2. Data and Methodology
Wind speed and wind power pairs for an operational wind turbine were sourced in 15 s intervals for a period of 14 days each for 2 seasons. The first set of measurements were taken in August 2016, representative of the summer season, while the second set was collected in February 2017, representative of the winter season. The turbine is located on a hill approximately 440 m above mean sea level, a Nordex N-50 800 kW turbine with a hub height of 46 m. The coefficient of performance (Cp) ranged from 35% at low wind speed to about 45% at between 5 m/s and 10 m/s, before gradually reducing to about 21% at wind speed above 10 m/s (see
Figure S1). The turbine serves mostly for educational and demonstration purposes with real time performance data available.
For the two periods considered, the dataset was initially divided into two parts (dataset A and dataset B) for both summer and winter measurements. The first dataset, comprising about 80% of the datasets, was used for aggregation into 1-min, 5-min, and 15-min time steps using the mathematical notation below.
where
X is the value considered (i.e., wind speed and wind power),
i is the time, and
n is the number of observations. The second set (20%) was used for model development.
Three case scenarios were established to typify possible variations of daily wind speed irrespective of time of day using 60 time steps per scenario.
Scenario A–u > 3.0 from t1–t60:
Wind speed range above cut-in speed for the 60 time steps
Scenario B–u < 3.0 at t1:
Wind speed startup lower than cut-in speed
Scenario C–u > 3.0 between t1–tn, u < 3.0 at tn+1:
A range of lower wind speed between higher values
where t1 = time step 1, tn = time step at arbitrary time n, and tn+1 = wind speed at the next time step after time tn; all scenarios were considered using 60 time steps.

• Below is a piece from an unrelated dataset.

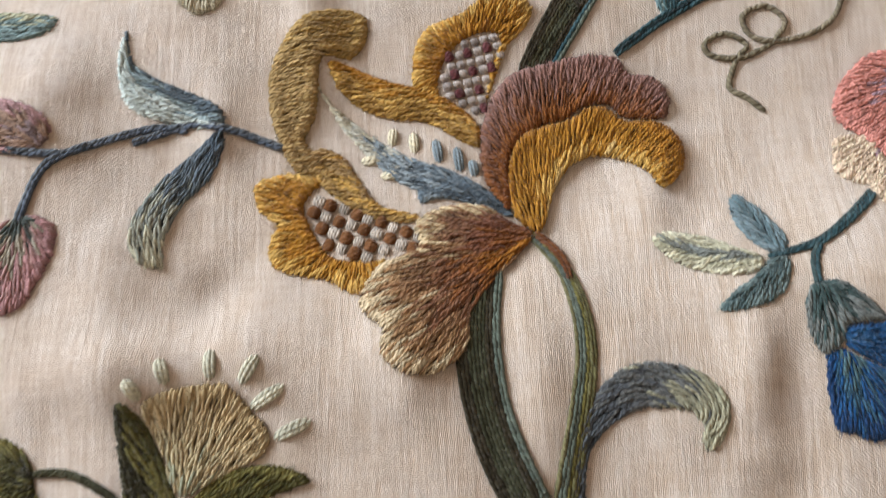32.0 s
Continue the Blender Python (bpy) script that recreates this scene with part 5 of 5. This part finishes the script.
# ---- golden flower and the pale corner ----
f = thing("embroidered_flower", "large golden and brown wool flower with checked cups", "flower")
satins(f, [
    ("cup", [(-143.3, 568.1), (-141.7, 578.6), (-136.8, 585.7), (-125.3, 591.3), (-116.9, 597.8), (-108.6, 598.9), (-102.0, 593.6), (-103.9, 586.5), (-110.7, 579.4), (-114.1, 570.6), (-117.6, 562.0), (-119.2, 558.2), (-117.4, 568.8), (-113.6, 581.0), (-117.2, 583.5), (-125.4, 580.7), (-132.0, 573.6), (-134.5, 564.9), (-133.7, 557.2), (-141.7, 562.9)], ("fan", (-123.9, 572.1)), [GOLD_D, GOLD, GOLD, GOLD_L], dict(span=(0.3, 1))),
    ("cup", [(-171.2, 532.1), (-181.2, 534.0), (-188.6, 532.4), (-193.2, 529.2), (-191.7, 521.3), (-186.2, 517.0), (-188.1, 512.1), (-187.7, 504.6), (-180.8, 500.7), (-170.4, 498.4), (-163.0, 493.9), (-157.2, 495.3), (-154.5, 500.9), (-152.4, 504.6), (-159.0, 504.6), (-167.8, 505.8), (-172.5, 510.4), (-175.7, 516.6), (-177.5, 522.8), (-174.8, 527.6)], ("fan", (-159.3, 515.0)), [GOLD_D, GOLD, GOLD, GOLD_L], dict(span=(0.4, 1))),
    ("curl", [(-170.5, 573.7), (-162.5, 573.8), (-157.9, 580.0), (-157.2, 587.2), (-161.4, 591.1), (-169.5, 591.0), (-179.0, 586.9), (-185.1, 579.7), (-189.3, 569.1), (-189.4, 557.1), (-186.4, 545.4), (-181.2, 535.6), (-173.6, 534.0), (-172.2, 537.3), (-177.2, 545.5), (-174.4, 552.2), (-173.2, 560.7), (-172.7, 569.3)], ("straight", (1.0, 0.06)), [(184, 154, 102), (178, 148, 94), (186, 152, 88)], dict(by=((-190.0, 560.0), (-160.0, 574.0)), puff=1.25, mix=0.7)),
    ("curl", [(-181.3, 535.9), (-172.4, 543.0), (-164.6, 539.0), (-159.8, 530.8), (-153.5, 522.9), (-142.2, 519.5), (-144.4, 516.9), (-154.9, 517.8), (-164.0, 522.5), (-171.8, 529.2)], ("slant", [(-178.4, 538.9), (-167.5, 534.0), (-158.1, 524.4), (-142.9, 518.2)], 26), [(176, 142, 84), GOLD_L, (186, 152, 100)], dict(by="side")),
    ("curl", [(-170.4, 571.4), (-164.1, 571.2), (-151.2, 566.2), (-138.5, 563.0), (-128.9, 558.2), (-122.3, 551.7), (-121.4, 543.3), (-129.0, 545.6), (-138.5, 551.1), (-149.5, 552.5), (-158.9, 555.7), (-167.0, 562.5)], ("slant", [(-168.8, 569.3), (-151.1, 560.2), (-135.3, 556.3), (-121.9, 546.6)], 22), [(176, 136, 68), GOLD_L, GOLD], dict(by="side")),
    ("petal", [(-113.9, 521.2), (-119.9, 528.4), (-122.0, 538.3), (-121.0, 550.0), (-117.6, 560.3), (-110.9, 568.2), (-99.3, 572.8), (-84.3, 575.7), (-74.3, 574.2), (-71.1, 569.2), (-62.8, 567.6), (-58.1, 561.8), (-58.6, 554.9), (-62.3, 552.1), (-73.7, 552.9), (-78.4, 557.2), (-86.6, 557.0), (-93.4, 552.6), (-100.0, 550.7), (-108.3, 545.4), (-112.5, 536.9), (-112.1, 526.9)], ("fan", (-101.0, 521.0)), [(150, 90, 38), (146, 88, 38), (138, 84, 44), (138, 92, 68), (146, 106, 92), (152, 114, 104)], dict(lift=0.6, by=("ring", (-87.0, 527.0), 22.0, 46.0), puff=1.25, length=7.5)),
    ("petal", [(-105.8, 513.1), (-111.6, 518.8), (-113.6, 528.5), (-112.5, 538.6), (-108.2, 547.1), (-98.4, 550.8), (-91.7, 552.6), (-85.0, 557.0), (-78.4, 556.3), (-73.8, 552.0), (-64.1, 551.1), (-57.1, 546.0), (-55.5, 538.3), (-59.2, 530.2), (-65.8, 526.3), (-68.4, 531.3), (-73.8, 536.0), (-81.2, 539.1), (-89.2, 538.3), (-96.0, 532.2), (-99.6, 525.5), (-103.1, 514.8)], ("fan", (-104.0, 506.0)), [(228, 192, 124), GOLD_L, GOLD, GOLD, GOLD, (172, 116, 36)], dict(lift=1.0, by=("ring", (-84.0, 524.0), 12.5, 32.0), puff=1.25, length=7.5)),
    ("petal", [(-106.6, 512.6), (-114.0, 517.1), (-121.6, 521.8), (-130.8, 522.4), (-139.9, 519.9), (-143.7, 515.1), (-142.8, 508.9), (-150.2, 503.9), (-141.3, 503.1), (-126.5, 504.4), (-114.4, 507.6)], ("fan", (-103.6, 511.5)), [(154, 96, 42), (144, 88, 40), (134, 82, 50), (130, 84, 62), (140, 98, 72), (160, 122, 86), (228, 206, 164)], dict(mix=0.6, lift=0.8, puff=1.25, length=7.5)),
    ("petal", [(-106.6, 512.3), (-114.3, 508.8), (-126.5, 505.9), (-141.3, 504.6), (-150.2, 504.3), (-156.0, 501.2), (-160.8, 492.4), (-158.4, 486.6), (-154.0, 482.3), (-154.6, 475.3), (-149.5, 469.8), (-141.1, 468.4), (-134.1, 471.1), (-128.3, 478.0), (-126.7, 488.0), (-120.7, 496.8), (-113.0, 504.4)], ("fan", (-104.2, 513.9)), [(186, 122, 38), (176, 114, 38), (162, 102, 40), (148, 92, 46), (138, 90, 58), (144, 102, 76), (160, 122, 88), (182, 146, 106), (226, 206, 168)], dict(mix=0.7, lift=1.0, puff=1.25, length=8)),
    ("feather", [(-173.2, 562.4), (-168.3, 556.5), (-157.2, 547.4), (-144.6, 539.3), (-132.2, 534.6), (-121.4, 528.3), (-112.1, 519.2), (-121.6, 521.8), (-132.3, 524.5), (-141.5, 523.8), (-143.0, 527.8), (-150.7, 532.6), (-158.5, 540.7), (-166.6, 550.6)], ("rib", [(-112.4, 519.6), (-132.3, 529.7), (-150.8, 540.8), (-172.9, 562.0)], 12), [CREAM, (208, 208, 192), (150, 166, 172), (114, 132, 142), (98, 116, 128)], dict(by=((-173.2, 562.4), (-113.9, 520.3)))),
])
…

The actual power curve (APC) is derived from the wind power values recorded from the corresponding speed for the time series by taking the instantaneous power output from the turbine. The turbine power curve (TPC) is obtained by using a nonlinear transformation function for wind power as stated in two below. It is important to state here that the TPC can actually be divided into three regimes, the non-linear (also cubic) transformation of wind speed to wind power when incident wind speed ranges between 3.0–15 m/s, the linear regime during which the power output is constant for a rated wind speed of 15–25 m/s, and the saturated regime where power output is negligible due to turbine shut-down for too high wind speeds greater than 25 m/s.
To minimize estimation errors, an effective power curve (EPC) was proposed for the performance evaluated using the following criteria: mean absolute error (MAE), mean square error (MSE), and root mean square error (RMSE) [
32].
where
n is the number of samples,
p is the actual power output (APC) and wind speed, and
is the modelled output (EPC).
4. Conclusions
Time series of wind turbine performance and energy yield were examined under three different scenarios using two representative seasons (i.e., winter and summer). First, a 1-min interval time series comparison of actual turbine output (APC) and theoretical turbine output (TPC) was considered. The observed data show that wind direction may significantly impact turbine power output; likewise turbine momentum may sustain wind power production despite low wind speed. Knowledge of this effect and its dynamics is very useful for guiding the actions of wind turbine controllers and operators. The 5-min and 15-min interval time series appear more suited for addressing delays in turbine response, developing energy storage systems, energy scheduling, and load management, and bear greater significance in electrical grid quality and stability. All the cases and scenarios considered exhibit relatively large estimation errors both for each time step and for the total energy yield in kWh. These errors are major underestimations of actual power and could directly hinder wind power diffusion and optimization, especially in terms of acceptance, adoption, and commercialization.
An effective power curve (EPC) was proposed based on turbine performance over a given period. The EPC produces fewer estimation errors relative to the TPC when used for estimating power production in the 15-min interval time series. The EPC afforded an easier and more direct estimation of turbine power production, with an estimation error of less than 5% (average value) during “good” wind conditions. Better estimates during good wind conditions offer optimal value in terms of wind power exploitation and harnessing. Generated energy does not have to be disposed-off while energy from alternate sources (non-stochastic/intermittent) can be stored or reserved Energy Storage Systems (ESS). However, under poor wind conditions where the performance of the EPC is less remarkable other strategies may be required in addition. Typically, a change in turbine blade operating conditions such as turbine shut-down or sustaining a certain rotational speed may be more beneficial for accurate estimations. Another strategy can require operator changes to the turbine tip speed ratio (TSR), thus creating a better define estimate. These strategies are however best suited for defined environmental conditions and relatively higher wind speeds (higher mean value but less time-step fluctuations). Importantly, studies on turbine performance during poor wind and wind ramp events would be scaled up in the near future, requiring a combination of approaches (computational fluid dynamic modeling, machine learning, and or support vector mechanism) validated with field observations to increase estimation accuracy. This line of knowledge provides a great motivation for our future studies based on the foundation provided in this study.
Since estimation errors and fluctuations occur irrespective of turbine type, location, and size, an essential step by energy producers would be to create their turbine or wind farm EPC before grid connection. By combining the turbine EPC approach with accurate short-term wind prediction tools such as the ARMA, ARIMA, and exponential smoothing methods, wind power prediction and estimation for very very short term (>5 min) and very short term (10 min–6 h) can be done more accurately. This would foster wind power optimization, positively influence the wind energy market, and improve wind power diffusion. Also, by minimizing estimation errors, policy support for increasing wind power share in energy portfolios may be more easily achieved.